— START OF Supplied information —
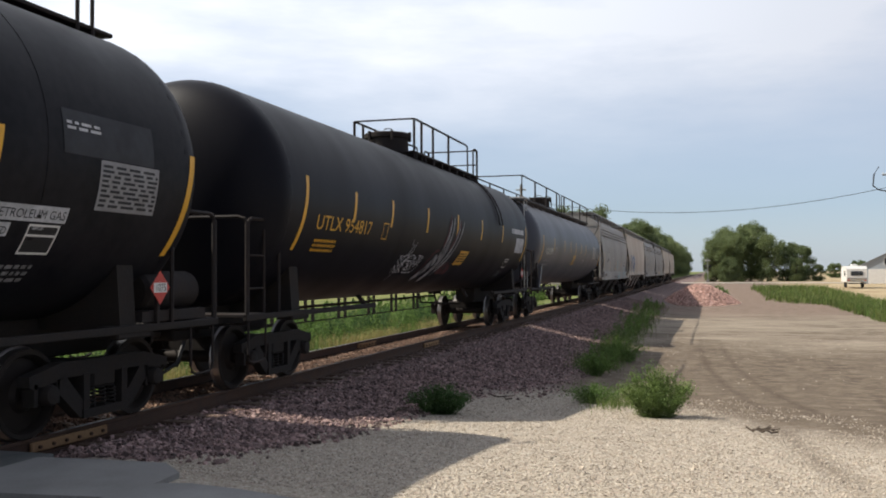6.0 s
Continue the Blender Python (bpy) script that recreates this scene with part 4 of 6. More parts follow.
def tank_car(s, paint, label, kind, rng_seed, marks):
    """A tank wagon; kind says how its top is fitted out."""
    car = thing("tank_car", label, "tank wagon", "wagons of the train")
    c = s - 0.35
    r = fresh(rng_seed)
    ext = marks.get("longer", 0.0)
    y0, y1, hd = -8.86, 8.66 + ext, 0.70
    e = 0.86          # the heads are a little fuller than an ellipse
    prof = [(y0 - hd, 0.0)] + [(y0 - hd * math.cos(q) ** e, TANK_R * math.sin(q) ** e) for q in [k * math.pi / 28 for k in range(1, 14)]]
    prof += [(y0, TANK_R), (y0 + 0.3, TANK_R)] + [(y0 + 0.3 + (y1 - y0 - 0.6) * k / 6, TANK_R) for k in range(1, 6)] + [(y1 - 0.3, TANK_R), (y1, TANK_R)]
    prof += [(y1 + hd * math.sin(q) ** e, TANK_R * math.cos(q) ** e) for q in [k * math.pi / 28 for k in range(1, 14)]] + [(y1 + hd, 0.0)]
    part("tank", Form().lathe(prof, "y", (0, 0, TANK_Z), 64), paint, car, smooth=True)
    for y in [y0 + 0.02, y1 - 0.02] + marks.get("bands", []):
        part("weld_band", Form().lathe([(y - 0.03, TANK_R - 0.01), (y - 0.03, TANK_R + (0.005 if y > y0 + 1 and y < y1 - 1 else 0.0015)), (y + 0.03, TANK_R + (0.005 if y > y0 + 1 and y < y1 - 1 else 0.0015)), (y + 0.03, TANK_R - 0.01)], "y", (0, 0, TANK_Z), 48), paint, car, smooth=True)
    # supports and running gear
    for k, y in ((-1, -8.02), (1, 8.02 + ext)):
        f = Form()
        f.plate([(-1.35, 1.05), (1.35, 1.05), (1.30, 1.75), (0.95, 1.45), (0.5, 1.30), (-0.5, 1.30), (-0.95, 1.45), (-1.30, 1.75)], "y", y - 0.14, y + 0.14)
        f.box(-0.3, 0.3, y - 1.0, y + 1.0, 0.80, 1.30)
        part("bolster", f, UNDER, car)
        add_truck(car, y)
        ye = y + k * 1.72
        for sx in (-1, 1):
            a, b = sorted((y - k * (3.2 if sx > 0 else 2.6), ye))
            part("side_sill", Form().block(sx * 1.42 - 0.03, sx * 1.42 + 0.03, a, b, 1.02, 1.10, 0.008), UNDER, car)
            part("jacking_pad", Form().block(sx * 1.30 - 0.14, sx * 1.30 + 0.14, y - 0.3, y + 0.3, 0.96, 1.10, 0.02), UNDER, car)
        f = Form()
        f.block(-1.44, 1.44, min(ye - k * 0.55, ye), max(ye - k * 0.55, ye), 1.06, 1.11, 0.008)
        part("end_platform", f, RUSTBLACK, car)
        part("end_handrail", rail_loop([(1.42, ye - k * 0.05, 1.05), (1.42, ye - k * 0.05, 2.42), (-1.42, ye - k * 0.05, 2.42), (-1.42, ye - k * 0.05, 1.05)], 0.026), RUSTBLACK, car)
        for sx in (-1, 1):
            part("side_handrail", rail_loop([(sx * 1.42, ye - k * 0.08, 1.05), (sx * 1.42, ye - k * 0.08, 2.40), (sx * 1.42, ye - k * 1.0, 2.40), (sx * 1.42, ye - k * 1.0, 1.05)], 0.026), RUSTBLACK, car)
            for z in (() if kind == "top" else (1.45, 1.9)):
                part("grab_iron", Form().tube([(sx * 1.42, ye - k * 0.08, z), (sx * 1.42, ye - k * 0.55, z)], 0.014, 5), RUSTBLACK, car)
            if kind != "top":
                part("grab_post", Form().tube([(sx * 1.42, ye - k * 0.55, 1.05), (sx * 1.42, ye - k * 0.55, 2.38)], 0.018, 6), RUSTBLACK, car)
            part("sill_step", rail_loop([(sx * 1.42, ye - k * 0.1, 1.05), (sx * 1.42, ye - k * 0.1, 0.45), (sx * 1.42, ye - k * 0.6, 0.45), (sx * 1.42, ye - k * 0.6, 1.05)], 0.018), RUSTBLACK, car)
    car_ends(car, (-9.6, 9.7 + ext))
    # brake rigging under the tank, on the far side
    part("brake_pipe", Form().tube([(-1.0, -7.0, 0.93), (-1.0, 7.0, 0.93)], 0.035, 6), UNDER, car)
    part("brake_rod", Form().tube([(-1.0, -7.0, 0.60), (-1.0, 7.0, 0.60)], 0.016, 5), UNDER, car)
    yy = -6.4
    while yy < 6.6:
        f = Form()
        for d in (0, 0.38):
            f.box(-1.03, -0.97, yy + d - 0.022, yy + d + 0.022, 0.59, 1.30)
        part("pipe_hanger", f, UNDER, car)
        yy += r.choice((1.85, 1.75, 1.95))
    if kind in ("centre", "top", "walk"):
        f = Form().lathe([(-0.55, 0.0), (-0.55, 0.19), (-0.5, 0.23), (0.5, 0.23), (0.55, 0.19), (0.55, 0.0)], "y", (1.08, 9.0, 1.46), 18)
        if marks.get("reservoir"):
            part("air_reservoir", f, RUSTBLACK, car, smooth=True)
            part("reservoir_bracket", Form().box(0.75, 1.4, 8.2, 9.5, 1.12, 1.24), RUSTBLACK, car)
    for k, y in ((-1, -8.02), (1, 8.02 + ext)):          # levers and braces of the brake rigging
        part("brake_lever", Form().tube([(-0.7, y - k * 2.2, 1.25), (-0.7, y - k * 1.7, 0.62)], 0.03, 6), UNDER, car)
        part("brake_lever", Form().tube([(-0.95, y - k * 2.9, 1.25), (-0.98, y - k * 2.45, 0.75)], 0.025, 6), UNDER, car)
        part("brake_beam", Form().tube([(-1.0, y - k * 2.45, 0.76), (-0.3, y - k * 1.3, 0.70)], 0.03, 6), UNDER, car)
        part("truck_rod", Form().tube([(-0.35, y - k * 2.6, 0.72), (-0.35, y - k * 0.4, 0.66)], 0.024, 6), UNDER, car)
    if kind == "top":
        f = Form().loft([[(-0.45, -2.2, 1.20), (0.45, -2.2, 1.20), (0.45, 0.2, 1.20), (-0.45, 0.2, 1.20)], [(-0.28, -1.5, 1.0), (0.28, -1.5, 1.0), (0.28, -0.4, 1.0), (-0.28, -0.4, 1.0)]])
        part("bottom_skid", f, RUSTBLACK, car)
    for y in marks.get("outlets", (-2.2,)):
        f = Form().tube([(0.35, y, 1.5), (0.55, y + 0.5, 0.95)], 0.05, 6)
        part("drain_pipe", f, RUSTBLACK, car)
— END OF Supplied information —
• [Stated goal]:
Every line above should be repeated exactly; pictures stay out of the copy.

• [Exercise result]:
6.0 s
Continue the Blender Python (bpy) script that recreates this scene with part 4 of 6. More parts follow.
def tank_car(s, paint, label, kind, rng_seed, marks):
    """A tank wagon; kind says how its top is fitted out."""
    car = thing("tank_car", label, "tank wagon", "wagons of the train")
    c = s - 0.35
    r = fresh(rng_seed)
    ext = marks.get("longer", 0.0)
    y0, y1, hd = -8.86, 8.66 + ext, 0.70
    e = 0.86          # the heads are a little fuller than an ellipse
    prof = [(y0 - hd, 0.0)] + [(y0 - hd * math.cos(q) ** e, TANK_R * math.sin(q) ** e) for q in [k * math.pi / 28 for k in range(1, 14)]]
    prof += [(y0, TANK_R), (y0 + 0.3, TANK_R)] + [(y0 + 0.3 + (y1 - y0 - 0.6) * k / 6, TANK_R) for k in range(1, 6)] + [(y1 - 0.3, TANK_R), (y1, TANK_R)]
    prof += [(y1 + hd * math.sin(q) ** e, TANK_R * math.cos(q) ** e) for q in [k * math.pi / 28 for k in range(1, 14)]] + [(y1 + hd, 0.0)]
    part("tank", Form().lathe(prof, "y", (0, 0, TANK_Z), 64), paint, car, smooth=True)
    for y in [y0 + 0.02, y1 - 0.02] + marks.get("bands", []):
        part("weld_band", Form().lathe([(y - 0.03, TANK_R - 0.01), (y - 0.03, TANK_R + (0.005 if y > y0 + 1 and y < y1 - 1 else 0.0015)), (y + 0.03, TANK_R + (0.005 if y > y0 + 1 and y < y1 - 1 else 0.0015)), (y + 0.03, TANK_R - 0.01)], "y", (0, 0, TANK_Z), 48), paint, car, smooth=True)
    # supports and running gear
    for k, y in ((-1, -8.02), (1, 8.02 + ext)):
        f = Form()
        f.plate([(-1.35, 1.05), (1.35, 1.05), (1.30, 1.75), (0.95, 1.45), (0.5, 1.30), (-0.5, 1.30), (-0.95, 1.45), (-1.30, 1.75)], "y", y - 0.14, y + 0.14)
        f.box(-0.3, 0.3, y - 1.0, y + 1.0, 0.80, 1.30)
        part("bolster", f, UNDER, car)
        add_truck(car, y)
        ye = y + k * 1.72
        for sx in (-1, 1):
            a, b = sorted((y - k * (3.2 if sx > 0 else 2.6), ye))
            part("side_sill", Form().block(sx * 1.42 - 0.03, sx * 1.42 + 0.03, a, b, 1.02, 1.10, 0.008), UNDER, car)
            part("jacking_pad", Form().block(sx * 1.30 - 0.14, sx * 1.30 + 0.14, y - 0.3, y + 0.3, 0.96, 1.10, 0.02), UNDER, car)
        f = Form()
        f.block(-1.44, 1.44, min(ye - k * 0.55, ye), max(ye - k * 0.55, ye), 1.06, 1.11, 0.008)
        part("end_platform", f, RUSTBLACK, car)
        part("end_handrail", rail_loop([(1.42, ye - k * 0.05, 1.05), (1.42, ye - k * 0.05, 2.42), (-1.42, ye - k * 0.05, 2.42), (-1.42, ye - k * 0.05, 1.05)], 0.026), RUSTBLACK, car)
        for sx in (-1, 1):
            part("side_handrail", rail_loop([(sx * 1.42, ye - k * 0.08, 1.05), (sx * 1.42, ye - k * 0.08, 2.40), (sx * 1.42, ye - k * 1.0, 2.40), (sx * 1.42, ye - k * 1.0, 1.05)], 0.026), RUSTBLACK, car)
            for z in (() if kind == "top" else (1.45, 1.9)):
                part("grab_iron", Form().tube([(sx * 1.42, ye - k * 0.08, z), (sx * 1.42, ye - k * 0.55, z)], 0.014, 5), RUSTBLACK, car)
            if kind != "top":
                part("grab_post", Form().tube([(sx * 1.42, ye - k * 0.55, 1.05), (sx * 1.42, ye - k * 0.55, 2.38)], 0.018, 6), RUSTBLACK, car)
            part("sill_step", rail_loop([(sx * 1.42, ye - k * 0.1, 1.05), (sx * 1.42, ye - k * 0.1, 0.45), (sx * 1.42, ye - k * 0.6, 0.45), (sx * 1.42, ye - k * 0.6, 1.05)], 0.018), RUSTBLACK, car)
    car_ends(car, (-9.6, 9.7 + ext))
    # brake rigging under the tank, on the far side
    part("brake_pipe", Form().tube([(-1.0, -7.0, 0.93), (-1.0, 7.0, 0.93)], 0.035, 6), UNDER, car)
    part("brake_rod", Form().tube([(-1.0, -7.0, 0.60), (-1.0, 7.0, 0.60)], 0.016, 5), UNDER, car)
    yy = -6.4
    while yy < 6.6:
        f = Form()
        for d in (0, 0.38):
            f.box(-1.03, -0.97, yy + d - 0.022, yy + d + 0.022, 0.59, 1.30)
        part("pipe_hanger", f, UNDER, car)
        yy += r.choice((1.85, 1.75, 1.95))
    if kind in ("centre", "top", "walk"):
        f = Form().lathe([(-0.55, 0.0), (-0.55, 0.19), (-0.5, 0.23), (0.5, 0.23), (0.55, 0.19), (0.55, 0.0)], "y", (1.08, 9.0, 1.46), 18)
        if marks.get("reservoir"):
            part("air_reservoir", f, RUSTBLACK, car, smooth=True)
            part("reservoir_bracket", Form().box(0.75, 1.4, 8.2, 9.5, 1.12, 1.24), RUSTBLACK, car)
    for k, y in ((-1, -8.02), (1, 8.02 + ext)):          # levers and braces of the brake rigging
        part("brake_lever", Form().tube([(-0.7, y - k * 2.2, 1.25), (-0.7, y - k * 1.7, 0.62)], 0.03, 6), UNDER, car)
        part("brake_lever", Form().tube([(-0.95, y - k * 2.9, 1.25), (-0.98, y - k * 2.45, 0.75)], 0.025, 6), UNDER, car)
        part("brake_beam", Form().tube([(-1.0, y - k * 2.45, 0.76), (-0.3, y - k * 1.3, 0.70)], 0.03, 6), UNDER, car)
        part("truck_rod", Form().tube([(-0.35, y - k * 2.6, 0.72), (-0.35, y - k * 0.4, 0.66)], 0.024, 6), UNDER, car)
    if kind == "top":
        f = Form().loft([[(-0.45, -2.2, 1.20), (0.45, -2.2, 1.20), (0.45, 0.2, 1.20), (-0.45, 0.2, 1.20)], [(-0.28, -1.5, 1.0), (0.28, -1.5, 1.0), (0.28, -0.4, 1.0), (-0.28, -0.4, 1.0)]])
        part("bottom_skid", f, RUSTBLACK, car)
    for y in marks.get("outlets", (-2.2,)):
        f = Form().tube([(0.35, y, 1.5), (0.55, y + 0.5, 0.95)], 0.05, 6)
        part("drain_pipe", f, RUSTBLACK, car)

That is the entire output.